If You Dunk It, Will He Come?

After the Women’s World Basketball Championships earlier this year, FIBA Secretary General Patrick Baumann revealed that the organisation are considering two proposed changes to the sport in an attempt to raise interest levels amongst casual sporting fans:

1)    Lowering the height of the ring so that some women could dunk, or as Baumann would say, they could play “above the rim”; and

2)    More revealing uniforms could become mandatory.

Which leads to an obvious discussion surrounding an interesting take on the old “If you build it, he will come” Field of Dreams scenario.

Ask the kids – especially the boys – at school why women’s sport shouldn’t receive the same media coverage as men’s sport receives and they’re not backward in coming forward with what they regard to be completely legitimate reasons, starting with athleticism. Women’s cricketers can’t hit sixes, women’s basketballers can’t jump, women’s soccer players can’t score with the same style and athleticism. They broadly accept tennis as the one sport on the planet (that’s not a race of some kind) which women should be regarded as being as interesting to watch as men.

The Towards a Level Playing Field: Sport and Gender in Australian Media report showed recently that: “Women in sport made up just nine per cent of all sports coverage in Australian television news and current affairs and seven per cent of other sport programming. Television news reports on female sport had the lowest average duration of all the types of sport news analysed; with reports on male sport having an average duration of 30 seconds longer than reports on female sport.”

But we knew all of that already. Perhaps the most interesting way that the report looked at the differential between sports coverage received by the genders was by arguing that:

“Female athletes generally need to win in order to receive media coverage, whereas male athletes tend to receive coverage regardless of their success.”

The Federal Government have put in place a number of initiatives in an attempt to enhance women’s sport’s potential to be “seen, heard and supported in the media.” All of these appear to be laudable, and certainly don’t involve ludicrous quota laws requiring broadcasters to devote a certain percentage of their sports coverage to women’s sport – a proposal beautifully ridiculed by Greg Baum a few years ago.

However, the kids at school argue that none of these initiatives are at all likely to cause them to develop a greater interest in watching women’s sport. The sports themselves, they argue, have to change.

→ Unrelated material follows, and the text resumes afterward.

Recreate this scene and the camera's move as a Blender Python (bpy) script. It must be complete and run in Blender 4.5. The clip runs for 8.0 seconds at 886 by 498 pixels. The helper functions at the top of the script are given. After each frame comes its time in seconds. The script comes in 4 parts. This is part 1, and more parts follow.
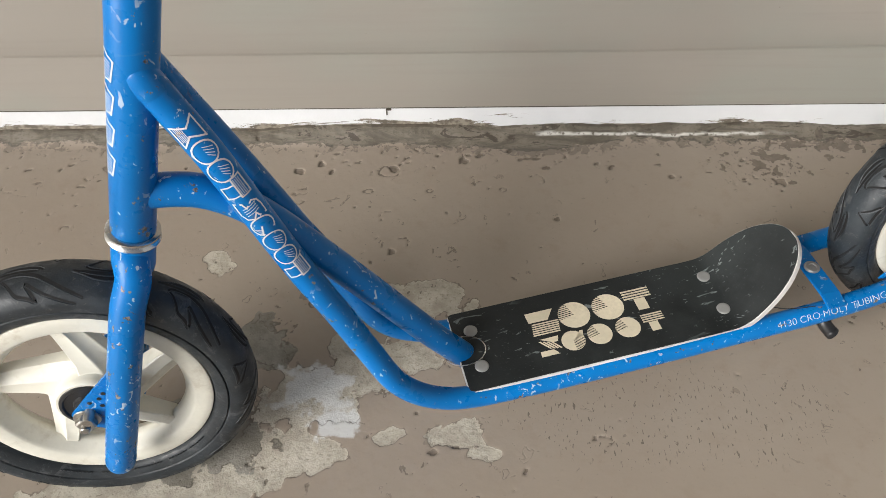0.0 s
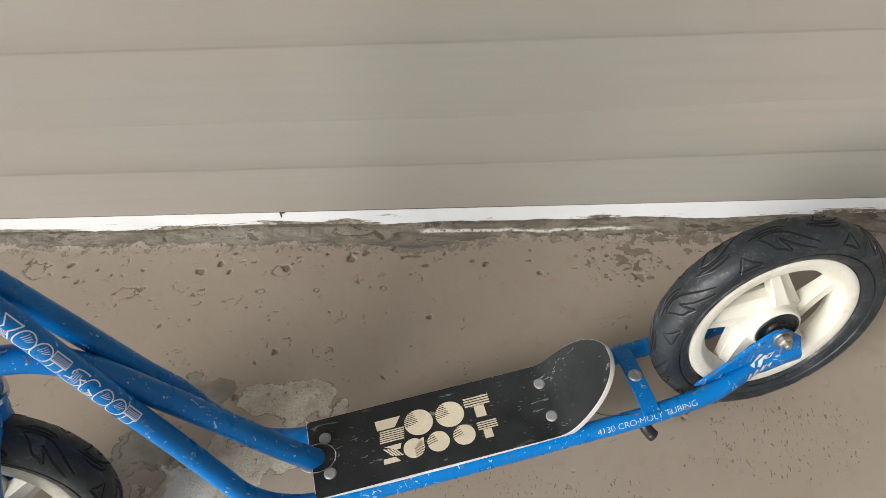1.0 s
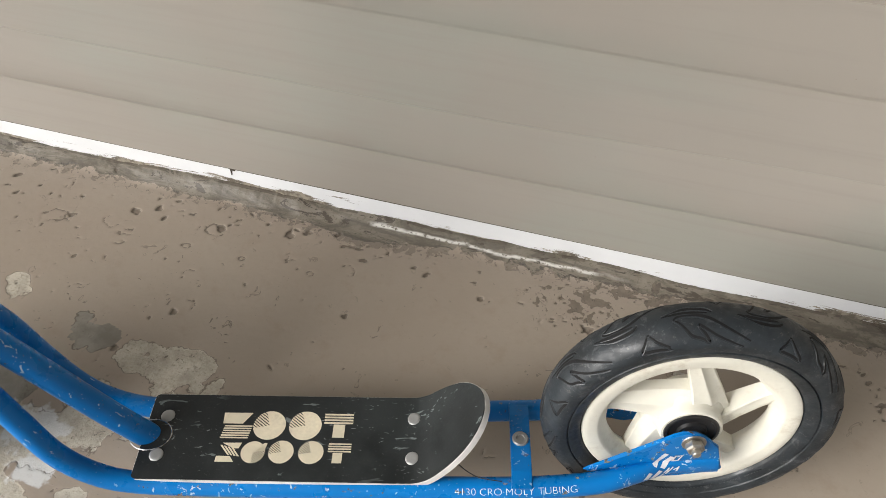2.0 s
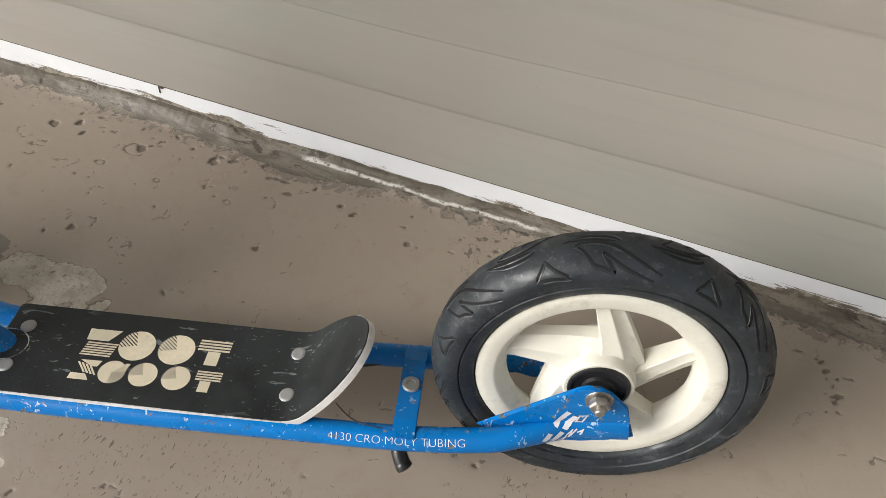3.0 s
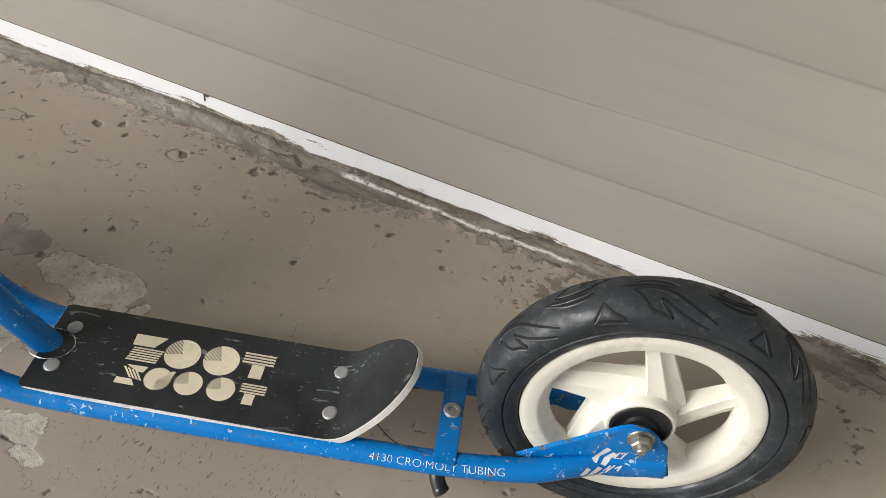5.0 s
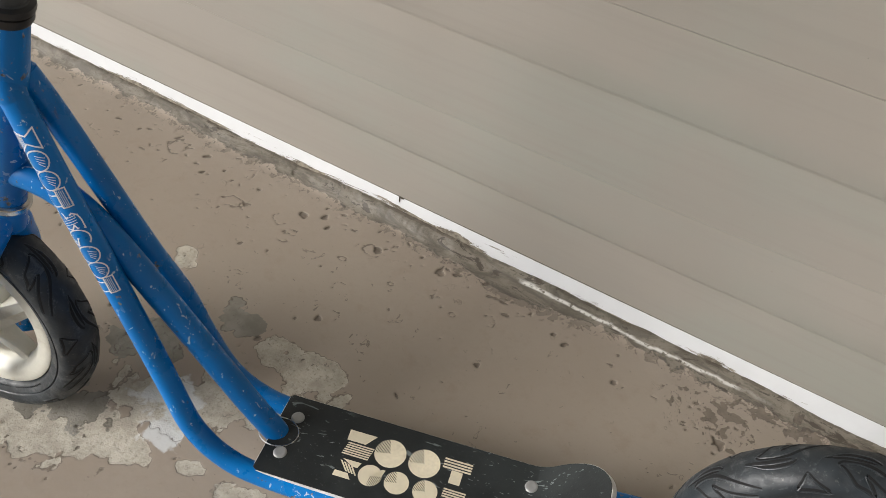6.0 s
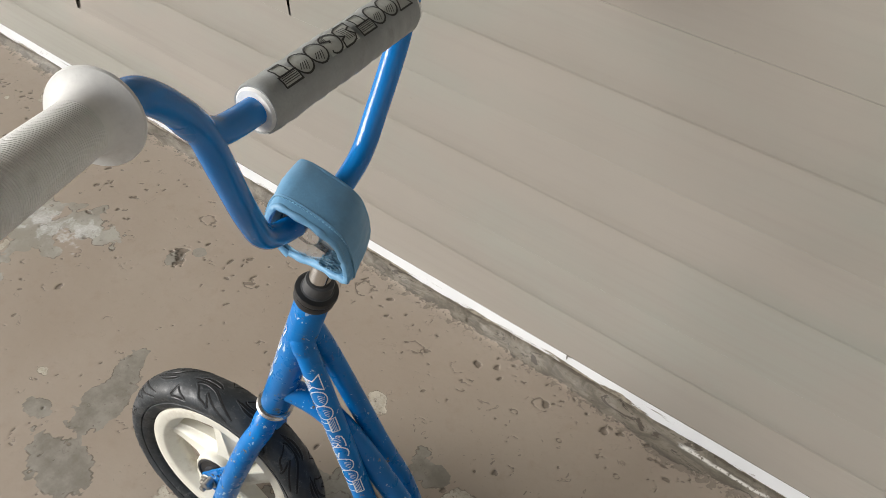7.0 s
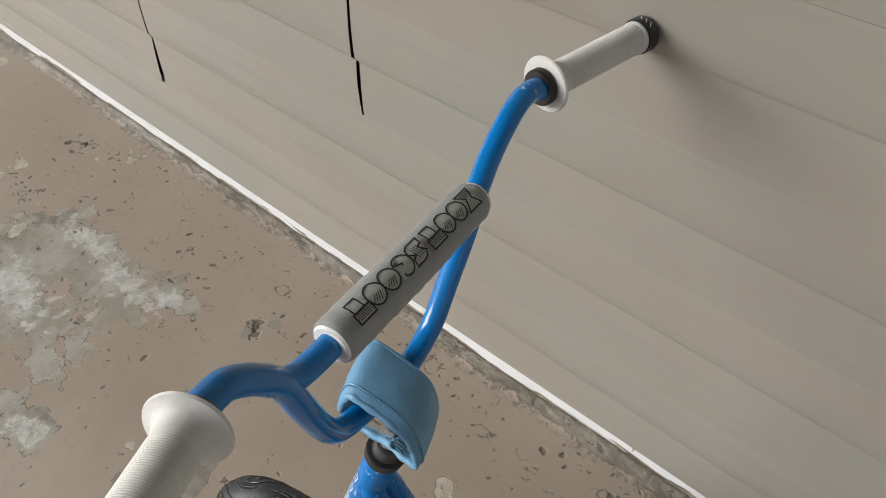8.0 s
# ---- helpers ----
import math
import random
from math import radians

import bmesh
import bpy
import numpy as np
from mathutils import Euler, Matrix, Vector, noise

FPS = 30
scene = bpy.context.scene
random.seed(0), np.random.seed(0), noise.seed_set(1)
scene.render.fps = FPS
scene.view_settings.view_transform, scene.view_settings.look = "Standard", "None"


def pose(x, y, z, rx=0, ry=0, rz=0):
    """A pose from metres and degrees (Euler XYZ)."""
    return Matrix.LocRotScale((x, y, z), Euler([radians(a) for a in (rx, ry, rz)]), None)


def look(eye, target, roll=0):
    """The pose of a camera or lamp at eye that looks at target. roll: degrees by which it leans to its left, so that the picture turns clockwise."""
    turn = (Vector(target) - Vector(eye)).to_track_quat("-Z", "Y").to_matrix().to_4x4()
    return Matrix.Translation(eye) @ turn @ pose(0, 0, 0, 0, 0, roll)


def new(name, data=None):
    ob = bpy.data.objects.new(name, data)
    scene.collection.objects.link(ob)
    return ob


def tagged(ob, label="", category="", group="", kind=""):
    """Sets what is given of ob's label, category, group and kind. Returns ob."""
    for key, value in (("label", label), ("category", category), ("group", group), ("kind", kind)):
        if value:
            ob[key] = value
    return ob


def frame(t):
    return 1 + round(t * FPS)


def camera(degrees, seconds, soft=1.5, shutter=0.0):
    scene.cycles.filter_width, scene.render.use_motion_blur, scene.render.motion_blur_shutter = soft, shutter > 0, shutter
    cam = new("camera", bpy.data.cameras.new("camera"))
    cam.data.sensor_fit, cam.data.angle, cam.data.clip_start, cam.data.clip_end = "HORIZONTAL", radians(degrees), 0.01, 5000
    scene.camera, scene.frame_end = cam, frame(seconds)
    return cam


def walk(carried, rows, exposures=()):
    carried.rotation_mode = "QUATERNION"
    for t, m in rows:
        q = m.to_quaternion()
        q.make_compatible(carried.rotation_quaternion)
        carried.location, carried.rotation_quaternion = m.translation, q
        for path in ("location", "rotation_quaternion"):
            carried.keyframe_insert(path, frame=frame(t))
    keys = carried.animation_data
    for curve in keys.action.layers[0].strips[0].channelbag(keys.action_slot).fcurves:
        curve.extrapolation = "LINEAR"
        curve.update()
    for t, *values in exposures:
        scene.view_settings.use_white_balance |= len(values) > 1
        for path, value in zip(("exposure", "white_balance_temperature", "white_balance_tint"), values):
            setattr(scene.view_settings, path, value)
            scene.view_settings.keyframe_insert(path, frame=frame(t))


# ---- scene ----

But if you dunk it, will he come?

The concept of women’s basketball being played on a lower rim immediately raises logistical nightmares in the minds of administrators worldwide: how would one ensure there was an even spread of men’s and women’s height rims across the world, and how expensive a change would it be?

However, an equally pertinent question is actually quite a different one: can women’s basketball ever actually enter the “mainstream” sporting discussion, no matter how the sport’s rules are changed?

The uninterested kids at school would certainly argue that lower rims would be a step in the right direction. However, they’d also question whether or not it’s the dunk itself that makes it such a spectacular play in men’s basketball, or if, like a spectacular mark in Australian Rules football, it’s more about the height players can jump rather than the dunk itself.

I’d argue that it’s usually more than that. It’s about power as well – throwing it down with force is a feature of pretty much every spectacular dunk that people remember – check out NBA.com’s top 10 dunks of 2010 as perfect examples. Which leads to another interesting facet to FIBA’s concept.

The potential change in uniforms implies that FIBA suspect that the women playing their sport have the potential to increase attendance and interest in women’s basketball through promoting the gorgeous bodies of the players. One wonders, though, whether or not this concept actually contradicts the idea of having women play above the rim. For if you reel off a list of names of famously sexy sportswomen who have earned themselves and their sport greater coverage thanks to their looks, how many of them are known for having an especially powerful game? Is Sharapova the only one? As such, does enhancing the ability for a woman to show how powerful she can be on the court actually mean that people are less likely to find her feminine and sexy at the same time?

Unsurprisingly, like many, I love watching women’s basketball just as it is. I love the fact that it’s a different game to the men’s game, and a fascinating one at that. Similarly, I find it ludicrous that anyone would think I’d be more likely to find Penny Taylor, Laura Summerton and co more attractive if they were wearing different uniforms.

But of course, it’s not me who FIBA are trying to attract to the game. It’s the kids at school.